We talked about getting together with some of our classmates to celebrate our 88th birthdays at our favorite restaurant as kids, Ole’s Waffle Shop, which is still open in Alameda. After I got home, I started putting together a list of names. That’s when Bobbie called me and suggested that we make the gathering an 83rd-year reunion for our 1938 kindergarten class at Sadler Elementary School. She still had the class photo with all the classmates’ names listed. We invited the others that we knew to be alive, plus some of our other school friends who were turning 88 that year.
We had a great time at Ole’s. The owners were honored that we thought of celebrating with them. The restaurant had been established in 1927 and still makes waffles from the original recipe. They melt in your mouth.
When we were done, we sent more than 60 pieces of evidence to the judges at the Guinness World Records. We were turned down twice, but on the third submission, they honored our effort by awarding us the designation of “longest running class reunion.”
— Porter Davis, Larkspur
New MMWD rates won’t even stabilize the backlog
On May 8, the Marin IJ published an article with the headline “Big rate increases to pay for water supply projects.”
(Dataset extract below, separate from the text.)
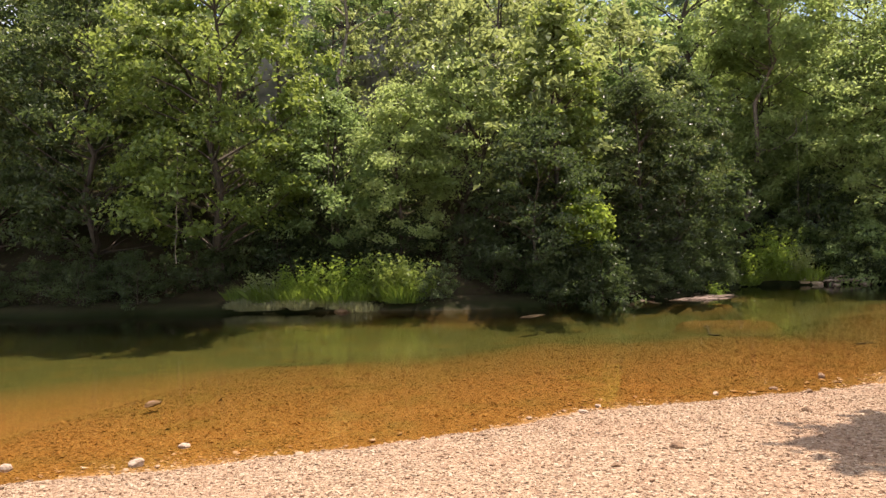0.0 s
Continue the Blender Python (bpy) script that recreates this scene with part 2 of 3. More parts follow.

At first, I interpreted the headline to mean that the Marin Municipal Water District was getting going on the major water projects needed to shore up our four-year water security. These include a proposed brackish desalination plant in Petaluma, a possible 20,000 acre-feet expansion of the reservoirs and, hopefully, an improved connection with the Sonoma County Water Agency. Any of those projects would probably generate an extra 5,000 acre-feet per year, at least.
Unfortunately, the water supply projects that the MMWD rate increase will address has to do with other projects with a smaller impact on Marin’s water supply. So far, it appears that the only thing MMWD will do regarding the large projects I mentioned, is spend $12.3 million over the next four years to “explore” their feasibility. That’s after spending a year on the Jacobs Engineering study.
MMWD will also spend several months on two studies on the reservoir expansion and the desalination project. By then, MMWD should have enough information to move forward without having to spend another four years at great expense to further “explore” those projects.
The proposed rate increases won’t even cover the infrastructure backlog. Stabilizing the backlog requires $23.9 million a year, according to MMWD’s financial plan released in February. That plan relies on a cumulative four-year rate increase of 94.5%. The proposed rates come in at an estimated 57.8% increase.
This is very close to an earlier rate proposal (known as Scenario 2). As specified, Scenario 2 did not address the backlog stabilization at all.